What is a hybrid model?

Lev Goldfarb goldfarb at unb.ca
Fri Mar 29 23:51:28 EST 1996


On Fri, 29 Mar 1996, Ron Sun wrote:

> lev goldfarb at unb.ca wrote:

> >Please note that the question is not really tricky. The question simply
> >suggests that there is no need to attach the term "hybrid" to the model,
> >because the combination (hybrid model) is both "ugly" and is likely to
> >lead almost all researchers involved in the wrong direction
>
> I really don't care that much what label one uses, and a label simply
> cannot ``lead all researchers in the wrong direction". Sorry. :-)

The labels we use betray our ignorance and prejudices and mislead many
ignorant followers.

> >really no "hybrid" mathematical structures, but rather "symbiotic
> >structures", e.g. topological group
>
> There have been _a lot of_  different
> mathematical structures being proposed that purport
> to capture all the essential properties of both symbolic and neural models.
> I would hesitate to make any such claim right now: we simply do not
> know enough yet about even the basics to make such a sweeping claim.
> What we can do is working toward such an end.

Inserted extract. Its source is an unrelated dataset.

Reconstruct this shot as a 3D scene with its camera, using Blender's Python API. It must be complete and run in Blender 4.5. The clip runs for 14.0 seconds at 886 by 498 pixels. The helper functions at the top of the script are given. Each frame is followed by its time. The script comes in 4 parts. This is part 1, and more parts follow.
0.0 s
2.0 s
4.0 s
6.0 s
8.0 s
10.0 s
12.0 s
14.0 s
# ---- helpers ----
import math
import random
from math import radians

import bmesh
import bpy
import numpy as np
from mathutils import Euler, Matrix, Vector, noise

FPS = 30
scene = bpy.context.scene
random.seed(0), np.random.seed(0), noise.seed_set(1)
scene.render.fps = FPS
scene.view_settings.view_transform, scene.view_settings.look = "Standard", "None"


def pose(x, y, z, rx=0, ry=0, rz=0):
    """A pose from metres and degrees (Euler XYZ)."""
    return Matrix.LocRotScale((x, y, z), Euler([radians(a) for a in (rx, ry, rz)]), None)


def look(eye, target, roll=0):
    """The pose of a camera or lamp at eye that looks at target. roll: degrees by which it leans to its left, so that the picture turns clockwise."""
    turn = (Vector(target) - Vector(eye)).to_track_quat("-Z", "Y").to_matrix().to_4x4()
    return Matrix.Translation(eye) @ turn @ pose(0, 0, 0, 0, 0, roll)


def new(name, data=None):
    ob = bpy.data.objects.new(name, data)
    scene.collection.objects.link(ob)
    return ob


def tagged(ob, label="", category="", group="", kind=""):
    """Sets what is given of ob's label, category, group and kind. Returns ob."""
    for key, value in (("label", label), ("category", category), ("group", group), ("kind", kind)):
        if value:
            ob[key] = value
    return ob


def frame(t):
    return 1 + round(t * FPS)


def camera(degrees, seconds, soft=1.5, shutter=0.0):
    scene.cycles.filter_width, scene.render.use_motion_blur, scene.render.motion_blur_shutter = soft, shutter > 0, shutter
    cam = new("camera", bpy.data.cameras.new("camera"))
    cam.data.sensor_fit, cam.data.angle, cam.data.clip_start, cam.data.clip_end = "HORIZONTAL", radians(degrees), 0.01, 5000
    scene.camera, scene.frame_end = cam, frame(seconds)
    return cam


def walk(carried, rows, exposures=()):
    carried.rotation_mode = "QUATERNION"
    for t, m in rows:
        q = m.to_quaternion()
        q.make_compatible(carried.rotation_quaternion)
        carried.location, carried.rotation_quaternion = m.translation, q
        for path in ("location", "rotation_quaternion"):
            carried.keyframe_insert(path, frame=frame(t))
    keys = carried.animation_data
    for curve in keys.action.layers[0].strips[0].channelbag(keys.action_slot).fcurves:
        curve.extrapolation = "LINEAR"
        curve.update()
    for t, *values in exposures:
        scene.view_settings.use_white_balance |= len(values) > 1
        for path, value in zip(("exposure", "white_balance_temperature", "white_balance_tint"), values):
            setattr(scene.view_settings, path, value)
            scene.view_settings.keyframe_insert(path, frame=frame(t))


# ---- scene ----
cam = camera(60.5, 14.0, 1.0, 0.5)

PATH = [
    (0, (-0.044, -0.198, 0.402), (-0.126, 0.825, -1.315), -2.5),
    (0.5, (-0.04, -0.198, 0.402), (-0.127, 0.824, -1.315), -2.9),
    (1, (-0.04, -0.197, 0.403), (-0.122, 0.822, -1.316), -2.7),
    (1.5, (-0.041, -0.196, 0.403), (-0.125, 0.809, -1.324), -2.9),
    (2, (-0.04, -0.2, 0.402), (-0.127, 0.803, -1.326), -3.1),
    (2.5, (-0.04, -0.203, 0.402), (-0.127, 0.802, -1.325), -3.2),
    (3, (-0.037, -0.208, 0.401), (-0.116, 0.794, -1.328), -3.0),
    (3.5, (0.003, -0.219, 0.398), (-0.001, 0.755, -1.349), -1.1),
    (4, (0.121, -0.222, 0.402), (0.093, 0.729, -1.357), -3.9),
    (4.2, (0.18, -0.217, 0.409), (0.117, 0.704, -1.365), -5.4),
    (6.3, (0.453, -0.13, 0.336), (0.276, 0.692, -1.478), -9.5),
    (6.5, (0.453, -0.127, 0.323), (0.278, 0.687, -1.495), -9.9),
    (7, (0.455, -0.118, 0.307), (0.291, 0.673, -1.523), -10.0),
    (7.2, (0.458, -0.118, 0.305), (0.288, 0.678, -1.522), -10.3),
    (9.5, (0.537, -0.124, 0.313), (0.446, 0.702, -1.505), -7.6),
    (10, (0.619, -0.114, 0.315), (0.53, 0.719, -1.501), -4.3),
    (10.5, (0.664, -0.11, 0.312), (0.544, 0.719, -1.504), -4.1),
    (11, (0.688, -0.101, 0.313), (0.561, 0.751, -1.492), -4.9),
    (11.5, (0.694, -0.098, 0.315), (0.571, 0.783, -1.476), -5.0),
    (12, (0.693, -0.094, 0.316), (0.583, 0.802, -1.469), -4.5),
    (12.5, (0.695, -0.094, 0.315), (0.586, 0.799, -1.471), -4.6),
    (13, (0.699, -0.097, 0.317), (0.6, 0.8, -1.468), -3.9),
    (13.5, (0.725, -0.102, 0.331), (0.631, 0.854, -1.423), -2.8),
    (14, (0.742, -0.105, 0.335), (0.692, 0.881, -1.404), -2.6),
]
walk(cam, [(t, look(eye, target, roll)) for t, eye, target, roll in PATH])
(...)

I'm all for "working toward such end". But lets try to do it in a
competent manner. Contrary to the above, there have been NO fundamentally
new and relevant MATHEMATICAL STRUCTURES (except transformation system)
proposed so far that embodies a "natural" symbiosis of symbolic and
numeric mathematical structures. To properly understand the last statement
one has to know first of all what the meaning of the "mathematical
structure" is.

An outstanding group of French mathematicians, who took the pseudonim of
Nicolas Bourbaki, contributed significantly to the popularization of the
emerging (during the first half of this century) understanding of
mathematical structures. Presently a mathematical structure (e.g. totally
ordered set, group, vector space, topological space) is typically
understood as a set - carrier of the structure - together with a set of
operations, or relations, defined on it. The relations/operations are
actually specified by means of axioms. (Frankly, it takes MANY hour to
become comfortable with the term "mathematical structure" through the
study of several typical structures. I don't know any of the newer
introductory books, which I'm sure are many, but from the older ones I
recommend, for example, Algebra, by Roger Godement, 1968.)

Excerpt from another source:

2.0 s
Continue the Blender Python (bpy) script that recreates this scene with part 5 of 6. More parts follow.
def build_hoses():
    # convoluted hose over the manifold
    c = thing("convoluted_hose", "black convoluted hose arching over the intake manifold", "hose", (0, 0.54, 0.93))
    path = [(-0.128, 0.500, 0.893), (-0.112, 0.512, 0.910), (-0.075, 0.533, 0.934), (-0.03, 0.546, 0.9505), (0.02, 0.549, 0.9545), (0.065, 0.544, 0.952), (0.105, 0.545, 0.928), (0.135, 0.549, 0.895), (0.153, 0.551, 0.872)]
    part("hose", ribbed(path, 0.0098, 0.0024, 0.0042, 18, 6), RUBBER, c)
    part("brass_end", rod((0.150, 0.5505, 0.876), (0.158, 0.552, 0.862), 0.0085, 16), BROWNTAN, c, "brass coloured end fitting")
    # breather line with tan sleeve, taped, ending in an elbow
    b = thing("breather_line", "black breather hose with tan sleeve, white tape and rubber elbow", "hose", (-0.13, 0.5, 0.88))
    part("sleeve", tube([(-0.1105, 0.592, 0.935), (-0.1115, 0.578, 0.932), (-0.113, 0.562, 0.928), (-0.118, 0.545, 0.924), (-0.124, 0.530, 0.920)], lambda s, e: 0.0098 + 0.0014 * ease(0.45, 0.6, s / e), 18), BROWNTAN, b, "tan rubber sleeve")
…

In the case of more complex and more interesting classical "symbiotic"
structures, such as the topological group, one defines this new structure
by imposing on the "old" structure (the group) a new structure (the
topology) in such a way that the new structure is CONSISTENT with the old
(in a certain well defined sense, e.g. algebraic operations must be
continuous wrt introduced topology).

Why is it that we are faced with considerable difficulties when trying to
"combine" the symbolic and the numeric mathematical structures into one
"natural" structure that is of relevance to us? It turns out that the two
classes of structures are not "combinable" in the sense which we are used
to in the classical mathematics. (Please, no hacks: I'd like to talk
science now.)
Why? While each element in the classical "symbiotic" math. structure belongs
simultaneously to two earlier structures, in this case this is definitely
not true: symbols are not numbers (and symbolic operations are
FUNDAMENTALLY different from numeric operations).

It appears that THE ONLY NATURAL WAY to accomplish the "symbiosis" in this
case is to associate with each symbolic operation a weight and to
introduce into the corresponding set of symbolic objects, or structs, the
distance measure that takes into consideration the operation weights.  The
distance is defined by means of the sequences of weighted operations, i.e.
NUMBERS enter the mathematical structure through the DISTANCES DEFINED ON
the basic objects, STRUCTS. I'm quite confident that the new structure
thus defined is (in a well defined sense) more general than any of the
classical numeric structures, and hence cannot be "isomorphic" to any of
them. We have discussed the axiomatics of the new structure on the
INDUCTIVE list.

It is also not difficult to see that in applications of the new
mathematical structure, the symbolic representations, or structs, begin to
play much more fundamental role as compared with the classical models,
e.g. the NN. Of course, this implies, in particular, that in applications
of the model we need fundamentally different measurement devices, which
are in nature realized chemically, but can at present be simulated
directly on top of the classical measurement devices. We are completing a
paper "Inductive theory of vision" in which, among other things, we
discuss more formally (and with some illustrations) these issues.